Stacking - that is when the thread is wrapping around the needle plate and the fabric is not moving. Yipes. If you notice it right away you can gently tug on the fabric and help it move past the stacking. Or at least avoid the thread knot. But if you have a lump or birds nest - then get the sharp scissors and snip the threads to remove them from the needle plate. If it is a mountain of thread you may have to remove the needle plate and the needles to clear the way. Sometimes this happens because the fabric is not advanced far enough under the foot for the feed dogs to grab it. Of course check the thread path to see that the lower looper thread is not wrapped around something and catching. Another reason is that the presser foot is not down. (been there done that too, so I know.)

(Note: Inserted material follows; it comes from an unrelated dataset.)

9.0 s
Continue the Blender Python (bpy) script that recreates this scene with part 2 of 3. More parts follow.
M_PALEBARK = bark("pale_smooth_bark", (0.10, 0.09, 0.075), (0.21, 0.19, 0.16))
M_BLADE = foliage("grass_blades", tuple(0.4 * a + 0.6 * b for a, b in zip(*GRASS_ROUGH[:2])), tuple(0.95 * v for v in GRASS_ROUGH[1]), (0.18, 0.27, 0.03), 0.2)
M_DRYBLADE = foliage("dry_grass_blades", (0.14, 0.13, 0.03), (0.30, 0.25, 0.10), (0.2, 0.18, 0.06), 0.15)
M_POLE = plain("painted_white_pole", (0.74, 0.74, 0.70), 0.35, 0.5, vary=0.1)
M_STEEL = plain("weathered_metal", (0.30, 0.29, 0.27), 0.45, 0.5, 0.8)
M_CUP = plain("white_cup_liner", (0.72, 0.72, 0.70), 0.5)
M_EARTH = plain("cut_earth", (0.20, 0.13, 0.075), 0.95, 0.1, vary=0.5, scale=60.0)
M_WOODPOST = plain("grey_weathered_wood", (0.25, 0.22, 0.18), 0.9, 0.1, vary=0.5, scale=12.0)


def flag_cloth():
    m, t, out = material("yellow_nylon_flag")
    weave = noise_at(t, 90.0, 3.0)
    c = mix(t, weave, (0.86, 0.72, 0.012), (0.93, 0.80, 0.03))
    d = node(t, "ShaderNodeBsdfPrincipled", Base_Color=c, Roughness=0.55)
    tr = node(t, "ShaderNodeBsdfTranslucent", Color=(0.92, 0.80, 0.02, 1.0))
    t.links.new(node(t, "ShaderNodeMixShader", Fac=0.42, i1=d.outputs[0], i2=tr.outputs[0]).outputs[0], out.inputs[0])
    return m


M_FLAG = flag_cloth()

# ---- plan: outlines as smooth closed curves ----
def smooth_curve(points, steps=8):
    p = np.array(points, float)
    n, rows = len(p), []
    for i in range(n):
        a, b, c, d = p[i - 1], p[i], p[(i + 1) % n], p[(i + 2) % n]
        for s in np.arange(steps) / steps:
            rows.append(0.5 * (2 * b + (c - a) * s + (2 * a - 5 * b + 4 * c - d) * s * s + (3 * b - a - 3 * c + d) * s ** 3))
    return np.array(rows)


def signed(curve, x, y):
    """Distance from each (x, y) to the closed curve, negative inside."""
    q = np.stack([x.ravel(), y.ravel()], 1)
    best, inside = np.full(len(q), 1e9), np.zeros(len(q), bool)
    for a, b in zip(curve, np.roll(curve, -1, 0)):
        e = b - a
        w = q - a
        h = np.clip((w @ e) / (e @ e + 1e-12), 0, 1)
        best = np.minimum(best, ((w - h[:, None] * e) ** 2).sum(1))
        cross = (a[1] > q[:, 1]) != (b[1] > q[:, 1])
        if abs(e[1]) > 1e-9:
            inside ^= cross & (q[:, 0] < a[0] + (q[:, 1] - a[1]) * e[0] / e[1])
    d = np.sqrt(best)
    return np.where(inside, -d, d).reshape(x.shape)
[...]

Skipped stitches (I may have addressed this before, but it is worth repeating). First check to see that the needle(s) are inserted as high as they will go. Check the thread path to see that you have passed through all the thread guides. Change the needles. Another reason is that the needle thread tensions are too loose or too tight, This you will have to test to determine if this is the culprit. Old thread that has passed it's expiration date. It is dried out and needs to be replaced.
Rolled hem peels off the edge of the fabric - yes it is your fault. :-)

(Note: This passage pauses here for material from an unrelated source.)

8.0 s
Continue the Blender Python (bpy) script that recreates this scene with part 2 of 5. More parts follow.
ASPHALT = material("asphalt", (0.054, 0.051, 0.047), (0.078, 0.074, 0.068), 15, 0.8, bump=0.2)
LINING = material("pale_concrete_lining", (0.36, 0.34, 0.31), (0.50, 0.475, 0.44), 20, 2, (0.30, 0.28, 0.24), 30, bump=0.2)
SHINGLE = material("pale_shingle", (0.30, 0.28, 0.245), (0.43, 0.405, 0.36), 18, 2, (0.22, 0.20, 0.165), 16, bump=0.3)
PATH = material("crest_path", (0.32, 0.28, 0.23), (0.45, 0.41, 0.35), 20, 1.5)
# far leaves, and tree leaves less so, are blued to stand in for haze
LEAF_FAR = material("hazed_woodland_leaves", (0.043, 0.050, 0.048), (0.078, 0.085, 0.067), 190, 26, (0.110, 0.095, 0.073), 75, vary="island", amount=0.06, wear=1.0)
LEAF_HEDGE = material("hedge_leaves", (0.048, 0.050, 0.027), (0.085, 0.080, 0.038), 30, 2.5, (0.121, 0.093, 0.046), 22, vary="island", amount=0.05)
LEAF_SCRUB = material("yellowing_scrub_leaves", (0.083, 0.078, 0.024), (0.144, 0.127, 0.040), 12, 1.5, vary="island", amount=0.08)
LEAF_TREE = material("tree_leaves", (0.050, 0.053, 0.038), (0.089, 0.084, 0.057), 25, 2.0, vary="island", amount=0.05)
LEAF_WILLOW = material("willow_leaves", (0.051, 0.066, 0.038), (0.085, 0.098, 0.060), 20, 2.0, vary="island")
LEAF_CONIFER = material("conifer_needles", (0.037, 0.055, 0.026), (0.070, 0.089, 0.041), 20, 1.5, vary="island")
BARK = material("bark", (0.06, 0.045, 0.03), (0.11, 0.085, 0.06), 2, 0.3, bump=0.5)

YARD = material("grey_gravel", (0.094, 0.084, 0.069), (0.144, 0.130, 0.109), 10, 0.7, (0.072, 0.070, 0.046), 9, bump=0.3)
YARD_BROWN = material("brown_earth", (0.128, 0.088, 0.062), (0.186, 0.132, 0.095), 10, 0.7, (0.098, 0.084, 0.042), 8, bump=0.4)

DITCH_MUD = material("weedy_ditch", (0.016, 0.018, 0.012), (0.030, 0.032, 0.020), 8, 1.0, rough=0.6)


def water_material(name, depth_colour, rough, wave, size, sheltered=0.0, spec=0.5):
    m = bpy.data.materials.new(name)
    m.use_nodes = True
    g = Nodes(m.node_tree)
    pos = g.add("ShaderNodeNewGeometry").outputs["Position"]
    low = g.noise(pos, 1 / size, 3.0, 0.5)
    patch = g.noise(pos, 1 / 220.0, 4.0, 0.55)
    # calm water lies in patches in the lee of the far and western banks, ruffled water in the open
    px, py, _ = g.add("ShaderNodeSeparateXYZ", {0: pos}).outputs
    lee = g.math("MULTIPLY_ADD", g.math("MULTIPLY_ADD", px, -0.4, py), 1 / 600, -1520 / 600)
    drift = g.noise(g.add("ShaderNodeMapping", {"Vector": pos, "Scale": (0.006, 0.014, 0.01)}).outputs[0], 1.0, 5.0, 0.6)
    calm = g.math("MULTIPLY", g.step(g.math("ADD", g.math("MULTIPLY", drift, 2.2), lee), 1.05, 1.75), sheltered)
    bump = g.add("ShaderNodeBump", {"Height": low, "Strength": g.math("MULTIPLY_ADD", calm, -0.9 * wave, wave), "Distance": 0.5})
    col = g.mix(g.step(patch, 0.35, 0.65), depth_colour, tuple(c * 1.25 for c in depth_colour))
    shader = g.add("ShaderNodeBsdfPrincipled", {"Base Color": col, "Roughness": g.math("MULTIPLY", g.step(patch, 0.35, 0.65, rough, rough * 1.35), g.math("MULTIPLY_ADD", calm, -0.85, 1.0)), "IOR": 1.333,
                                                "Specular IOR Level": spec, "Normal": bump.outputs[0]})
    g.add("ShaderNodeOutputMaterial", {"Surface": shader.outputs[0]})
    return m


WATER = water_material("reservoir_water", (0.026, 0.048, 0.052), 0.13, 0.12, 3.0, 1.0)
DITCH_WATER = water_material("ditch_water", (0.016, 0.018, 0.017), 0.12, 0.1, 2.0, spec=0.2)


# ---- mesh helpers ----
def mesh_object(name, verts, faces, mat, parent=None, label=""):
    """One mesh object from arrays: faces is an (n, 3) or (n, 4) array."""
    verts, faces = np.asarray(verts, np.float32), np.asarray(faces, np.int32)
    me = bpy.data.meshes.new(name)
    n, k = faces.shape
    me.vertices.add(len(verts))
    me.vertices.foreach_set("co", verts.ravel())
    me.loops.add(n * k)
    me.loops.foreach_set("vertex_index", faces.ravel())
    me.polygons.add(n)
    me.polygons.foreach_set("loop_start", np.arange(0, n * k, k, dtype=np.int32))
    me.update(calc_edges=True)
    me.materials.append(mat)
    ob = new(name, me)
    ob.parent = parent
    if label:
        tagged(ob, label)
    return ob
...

When serging we have a tendency to pull the fabric to the left away from the needles. Try, TRY to push the fabric toward the knife as you pass under the needles. If you are sure you are doing that then move the blade (upper knife) a little to the right to take a bigger bite of fabric. Especially when you are serging a curve it is important to watch the knife and not the needles. Whether it is an inside or outside curve keep your eyes on the curb (knife). The needles know their job but the fabric has a mind of its own and will drift away from the needles and the knife if you are not careful.
Thread keeps breaking and it is the lower looper. Most sergers have an order in which they are threaded. Some upper looper first, some lower looper first, check the manual. If you tie off and pull the thread through sometimes you may miss a thread guide for the lower looper. But let's say that the lower looper thread broke and you just re-thread the lower looper. Ain't gonna work. As you turn the hand wheel the needle threads are wrapping around the lower looper and a knot forms and the thread breaks again. If you want to just re-thread the lower looper then remove the thread from the eyes of the needles and then re-thread the lower looper. Trust me those needle threds love to form knots underneath where you can't see what's happening.
The knife is cutting the fabric but it is catching between the knife and the serged edge forming a sort of ragged knot of fabric. (Not sure how to describe it but hopefully you know what I mean.) Most likely the knife is too far to the right (too much space - a gap) and it may need to be moved further to the left. If that doen't work, then I will grab the tail of the fabric cut and guide it down into the waste receptacle. More often this happens with high loft fabrics like fleece. AND I go slow so I can maintain control of the fabric. Rarely, but sometimes the knife needs to be replaced or sharpened. If you serged over a pin then there may be a nick on the cutting side of the knife. Rub an old pair of pantyhose across the blade and see if it catches - that will be a sure sign of trouble in paradise.
I will give you some more info another time- my brain is tired.